Copy the lines below as they are; omit the images they contain.
===
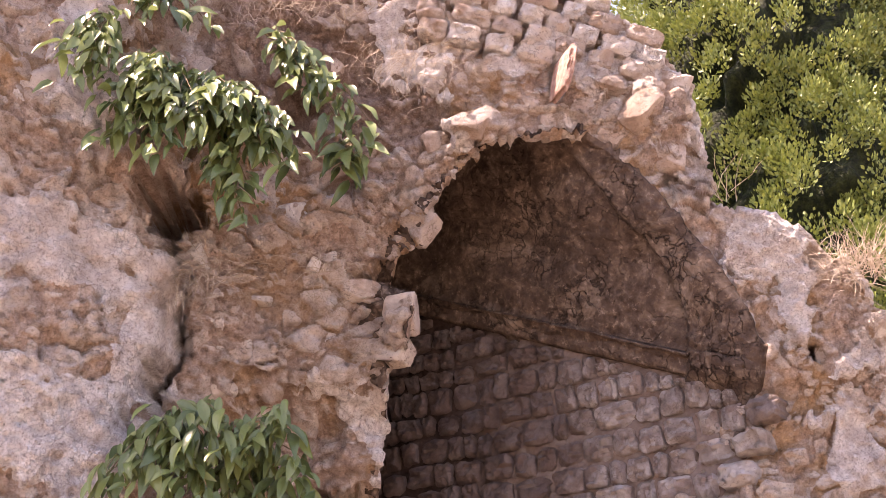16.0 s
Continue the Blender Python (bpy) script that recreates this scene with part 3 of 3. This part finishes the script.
ROCKS = [rock_mesh(300 + k) for k in range(14)]
ROCK_DATA = {}
srnd = random.Random(5)


def rock_data(k, material):
    key = (k, material.name)
    if key not in ROCK_DATA:
        me = ROCKS[k].copy()
        me.materials.append(material)
        ROCK_DATA[key] = me
    return ROCK_DATA[key]


def set_stone(x, z, w, h, turn, material, name="stone", proud=0.0, boxy=False):
    """One stone bedded in the broken face, turned in the plane of the wall."""
    y = float(front_y(np.array([x]), np.array([z]))[0])
    deep = min(0.15, 0.9 * min(w, h) + 0.04) if boxy else 0.9 * min(w, h) + 0.04
    slope = float(front_y(np.array([x + 0.05]), np.array([z]))[0] - front_y(np.array([x - 0.05]), np.array([z]))[0]) / 0.1
    yaw = max(-0.6, min(0.6, math.atan(slope)))
    m = Matrix.Translation((x, y + deep * (0.30 if boxy else 0.40) - proud, z)) @ Matrix.Rotation(yaw + srnd.uniform(-0.12, 0.12), 4, "Z") @ Matrix.Rotation(radians(turn), 4, "Y") @ Matrix.Rotation(srnd.uniform(-0.15, 0.15), 4, "X")
    data = block_data(srnd.randrange(20), material) if boxy else rock_data(srnd.randrange(14), material)
    grow = 1.0 if boxy else 1.16
    return part(name, data, ruin, m=m @ Matrix.Diagonal((w * grow, deep, h * grow, 1)))


def set_stones(rows, material, proud=0.0, boxy=False):
    for x, z, w, h, turn in rows:
        set_stone(x, z, w, h, turn, material, proud=proud, boxy=boxy)


# white dressed blocks low on the west side
for k, (x, z, w, h, turn) in enumerate([(-1.25, 1.41, 0.56, 0.24, 1), (-1.56, 1.145, 0.45, 0.28, 0), (-1.14, 1.145, 0.34, 0.275, 1), (-1.62, 0.94, 0.40, 0.11, 0), (-1.16, 0.93, 0.40, 0.10, 0)]):
    block = set_stone(x, z, w, h, turn, M_WHITE, "block", 0.0, True)
    block.data = large_data(k, M_WHITE)
set_stones([(-0.89, 1.08, 0.18, 0.17, 2)], M_PINK, 0.02, True)
set_stones([(-0.905, 1.46, 0.2, 0.19, -6), (-1.08, 1.57, 0.25, 0.13, 12), (-1.19, 1.69, 0.17, 0.17, 5), (-0.94, 1.93, 0.27, 0.18, 10),
            (-0.96, 1.77, 0.19, 0.12, 10), (-1.45, 1.84, 0.34, 0.11, 12), (-1.0, 2.07, 0.21, 0.11, 6), (-0.88, 0.91, 0.22, 0.06, 4),
            (-1.66, 1.42, 0.20, 0.20, 0)], M_WHITE, 0.03)
set_stones([(-1.16, 1.89, 0.17, 0.18, -15), (-1.09, 1.83, 0.09, 0.16, 20), (-0.76, 1.93, 0.08, 0.13, 8), (-0.61, 1.76, 0.11, 0.16, -30),
            (-0.71, 1.67, 0.26, 0.08, -3), (-0.49, 1.66, 0.15, 0.1, 10), (-0.45, 1.49, 0.08, 0.14, 0), (-0.46, 1.34, 0.07, 0.1, 0),
            (-0.36, 1.08, 0.1, 0.14, 0), (-0.29, 0.9, 0.14, 0.11, 20), (-0.61, 1.23, 0.09, 0.1, -20), (-0.55, 1.06, 0.12, 0.1, 0),
            (-0.76, 1.47, 0.1, 0.13, -15), (-1.27, 1.54, 0.13, 0.08, -10), (-1.52, 1.57, 0.09, 0.05, 5), (-1.51, 1.34, 0.06, 0.08, 0)], M_WHITE)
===
*Result for this task*:
16.0 s
Continue the Blender Python (bpy) script that recreates this scene with part 3 of 3. This part finishes the script.
ROCKS = [rock_mesh(300 + k) for k in range(14)]
ROCK_DATA = {}
srnd = random.Random(5)


def rock_data(k, material):
    key = (k, material.name)
    if key not in ROCK_DATA:
        me = ROCKS[k].copy()
        me.materials.append(material)
        ROCK_DATA[key] = me
    return ROCK_DATA[key]


def set_stone(x, z, w, h, turn, material, name="stone", proud=0.0, boxy=False):
    """One stone bedded in the broken face, turned in the plane of the wall."""
    y = float(front_y(np.array([x]), np.array([z]))[0])
    deep = min(0.15, 0.9 * min(w, h) + 0.04) if boxy else 0.9 * min(w, h) + 0.04
    slope = float(front_y(np.array([x + 0.05]), np.array([z]))[0] - front_y(np.array([x - 0.05]), np.array([z]))[0]) / 0.1
    yaw = max(-0.6, min(0.6, math.atan(slope)))
    m = Matrix.Translation((x, y + deep * (0.30 if boxy else 0.40) - proud, z)) @ Matrix.Rotation(yaw + srnd.uniform(-0.12, 0.12), 4, "Z") @ Matrix.Rotation(radians(turn), 4, "Y") @ Matrix.Rotation(srnd.uniform(-0.15, 0.15), 4, "X")
    data = block_data(srnd.randrange(20), material) if boxy else rock_data(srnd.randrange(14), material)
    grow = 1.0 if boxy else 1.16
    return part(name, data, ruin, m=m @ Matrix.Diagonal((w * grow, deep, h * grow, 1)))


def set_stones(rows, material, proud=0.0, boxy=False):
    for x, z, w, h, turn in rows:
        set_stone(x, z, w, h, turn, material, proud=proud, boxy=boxy)


# white dressed blocks low on the west side
for k, (x, z, w, h, turn) in enumerate([(-1.25, 1.41, 0.56, 0.24, 1), (-1.56, 1.145, 0.45, 0.28, 0), (-1.14, 1.145, 0.34, 0.275, 1), (-1.62, 0.94, 0.40, 0.11, 0), (-1.16, 0.93, 0.40, 0.10, 0)]):
    block = set_stone(x, z, w, h, turn, M_WHITE, "block", 0.0, True)
    block.data = large_data(k, M_WHITE)
set_stones([(-0.89, 1.08, 0.18, 0.17, 2)], M_PINK, 0.02, True)
set_stones([(-0.905, 1.46, 0.2, 0.19, -6), (-1.08, 1.57, 0.25, 0.13, 12), (-1.19, 1.69, 0.17, 0.17, 5), (-0.94, 1.93, 0.27, 0.18, 10),
            (-0.96, 1.77, 0.19, 0.12, 10), (-1.45, 1.84, 0.34, 0.11, 12), (-1.0, 2.07, 0.21, 0.11, 6), (-0.88, 0.91, 0.22, 0.06, 4),
            (-1.66, 1.42, 0.20, 0.20, 0)], M_WHITE, 0.03)
set_stones([(-1.16, 1.89, 0.17, 0.18, -15), (-1.09, 1.83, 0.09, 0.16, 20), (-0.76, 1.93, 0.08, 0.13, 8), (-0.61, 1.76, 0.11, 0.16, -30),
            (-0.71, 1.67, 0.26, 0.08, -3), (-0.49, 1.66, 0.15, 0.1, 10), (-0.45, 1.49, 0.08, 0.14, 0), (-0.46, 1.34, 0.07, 0.1, 0),
            (-0.36, 1.08, 0.1, 0.14, 0), (-0.29, 0.9, 0.14, 0.11, 20), (-0.61, 1.23, 0.09, 0.1, -20), (-0.55, 1.06, 0.12, 0.1, 0),
            (-0.76, 1.47, 0.1, 0.13, -15), (-1.27, 1.54, 0.13, 0.08, -10), (-1.52, 1.57, 0.09, 0.05, 5), (-1.51, 1.34, 0.06, 0.08, 0)], M_WHITE)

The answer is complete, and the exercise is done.